In a new video posted last week, Neely revealed that Warner/Chappell recently sought to claim all the ad income generated by his ‘Dark Horse’ commentary via YouTube’s Content ID platform. The claim, which was seemingly manually made and not instigated by YouTube’s automated systems, reckoned that the publisher should get that money because the video includes the melody from Katy Perry’s ‘Dark Horse’. Except last August’s video only includes the disputed musical segment, in various forms, played on a keyboard.

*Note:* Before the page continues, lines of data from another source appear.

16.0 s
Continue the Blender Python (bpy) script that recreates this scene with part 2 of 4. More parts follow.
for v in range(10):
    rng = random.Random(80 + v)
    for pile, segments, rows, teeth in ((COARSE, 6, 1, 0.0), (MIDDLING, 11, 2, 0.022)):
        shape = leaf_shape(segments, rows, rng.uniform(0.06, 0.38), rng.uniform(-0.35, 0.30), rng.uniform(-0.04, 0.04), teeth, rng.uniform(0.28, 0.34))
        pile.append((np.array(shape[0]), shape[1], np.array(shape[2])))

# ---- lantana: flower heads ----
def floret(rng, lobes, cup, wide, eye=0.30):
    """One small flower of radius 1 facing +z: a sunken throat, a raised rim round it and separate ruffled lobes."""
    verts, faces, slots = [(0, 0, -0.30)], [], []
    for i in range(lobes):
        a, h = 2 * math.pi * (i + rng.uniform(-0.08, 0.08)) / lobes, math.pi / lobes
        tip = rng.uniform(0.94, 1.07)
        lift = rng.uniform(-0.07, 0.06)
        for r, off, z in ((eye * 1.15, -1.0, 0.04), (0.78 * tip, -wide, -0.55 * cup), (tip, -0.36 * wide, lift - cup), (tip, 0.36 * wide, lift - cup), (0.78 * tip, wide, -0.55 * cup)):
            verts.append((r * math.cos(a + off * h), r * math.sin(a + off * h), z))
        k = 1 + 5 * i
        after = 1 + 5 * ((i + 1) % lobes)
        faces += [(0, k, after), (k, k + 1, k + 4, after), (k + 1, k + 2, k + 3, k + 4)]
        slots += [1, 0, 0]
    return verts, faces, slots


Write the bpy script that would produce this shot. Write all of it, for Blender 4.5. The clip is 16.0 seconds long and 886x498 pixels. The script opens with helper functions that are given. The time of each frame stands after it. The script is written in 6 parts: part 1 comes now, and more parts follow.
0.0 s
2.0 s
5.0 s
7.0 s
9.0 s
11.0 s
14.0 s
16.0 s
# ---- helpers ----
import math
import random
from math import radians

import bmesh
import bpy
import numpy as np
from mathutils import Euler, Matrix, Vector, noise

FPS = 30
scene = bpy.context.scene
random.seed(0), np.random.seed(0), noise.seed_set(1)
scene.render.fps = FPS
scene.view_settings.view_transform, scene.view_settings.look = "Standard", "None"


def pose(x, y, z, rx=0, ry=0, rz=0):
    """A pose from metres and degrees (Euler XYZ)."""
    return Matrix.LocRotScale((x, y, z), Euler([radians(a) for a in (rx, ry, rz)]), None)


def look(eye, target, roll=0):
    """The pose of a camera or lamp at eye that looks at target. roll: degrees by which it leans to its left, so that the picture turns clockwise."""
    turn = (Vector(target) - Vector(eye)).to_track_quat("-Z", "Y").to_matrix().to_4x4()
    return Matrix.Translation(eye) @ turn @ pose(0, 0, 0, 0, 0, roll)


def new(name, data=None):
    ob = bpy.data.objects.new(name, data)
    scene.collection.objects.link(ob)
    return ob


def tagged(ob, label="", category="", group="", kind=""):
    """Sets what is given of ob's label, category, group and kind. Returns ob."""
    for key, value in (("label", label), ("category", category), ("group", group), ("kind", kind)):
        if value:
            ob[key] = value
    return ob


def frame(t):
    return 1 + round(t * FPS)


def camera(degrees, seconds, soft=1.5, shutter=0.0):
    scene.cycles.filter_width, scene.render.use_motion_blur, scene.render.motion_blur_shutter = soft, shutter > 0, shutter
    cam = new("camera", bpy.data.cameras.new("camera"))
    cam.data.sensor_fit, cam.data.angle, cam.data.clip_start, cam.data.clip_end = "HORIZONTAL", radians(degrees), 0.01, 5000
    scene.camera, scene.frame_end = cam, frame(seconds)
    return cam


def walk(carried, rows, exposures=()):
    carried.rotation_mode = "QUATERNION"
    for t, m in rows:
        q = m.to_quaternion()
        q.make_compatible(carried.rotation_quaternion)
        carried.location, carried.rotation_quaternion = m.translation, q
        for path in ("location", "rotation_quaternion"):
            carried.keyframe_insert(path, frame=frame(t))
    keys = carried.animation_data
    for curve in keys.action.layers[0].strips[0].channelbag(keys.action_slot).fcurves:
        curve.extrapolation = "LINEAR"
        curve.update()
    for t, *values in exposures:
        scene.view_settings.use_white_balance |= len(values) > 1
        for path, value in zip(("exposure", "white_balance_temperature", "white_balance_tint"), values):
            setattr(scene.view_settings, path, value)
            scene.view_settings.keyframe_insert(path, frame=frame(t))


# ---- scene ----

Given the context of the video, Neely’s use of that musical segment would almost certainly constitute fair use under American copyright law. It would probably also be covered by a critical analysis copyright exception in other countries where copyright law doesn’t have quite as wide-ranging and ambiguous a get out as fair use. But, as Neely notes, Warner/Chappell’s copyright claim in this even odder in this case.

“Katy Perry lost that suit”, he said in last week’s video, “so where does that leave the copyright for Warner/Chappell? ‘Dark Horse’ was found to be infringing upon ‘Joyful Noise’, so why is Warner/Chappell still able to claim my video and take the advertising revenue?”.

More than that, he went on, Warner/Chappell’s Content ID claim said his video uses the “melody” from ‘Dark Horse’. But it only uses the disputed musical segment in the case. In court, Perry et al were keen to stress that wasn’t the melody of ‘Dark Horse’, but rather a simple segment in the background. The publisher then identified a specific moment in Neely’s video where the alleged copyright violation is found. But that moment is actually the bit where he plays the disputed musical segment as it appears in ‘Joyful Noise’.

So, a pretty flawed Content ID claim on multiple levels. We should note that, shortly after Neely posted his video about it all, Warner/Chappell dropped its claim.

Maybe the company backed down because it had made the claim in error. Or it realised, with the benefit of hindsight, how stupid the claim was. Or maybe it was a classic example of one side of a big company (ie the Content ID team) not talking to another side of a big company (ie the lawyers involved in the ‘Dark Horse’ case).

Either way, kudos to Warner, I suppose, for responding quickly to Neely’s complaint. But somewhat embarrassing that it made the claim to start with.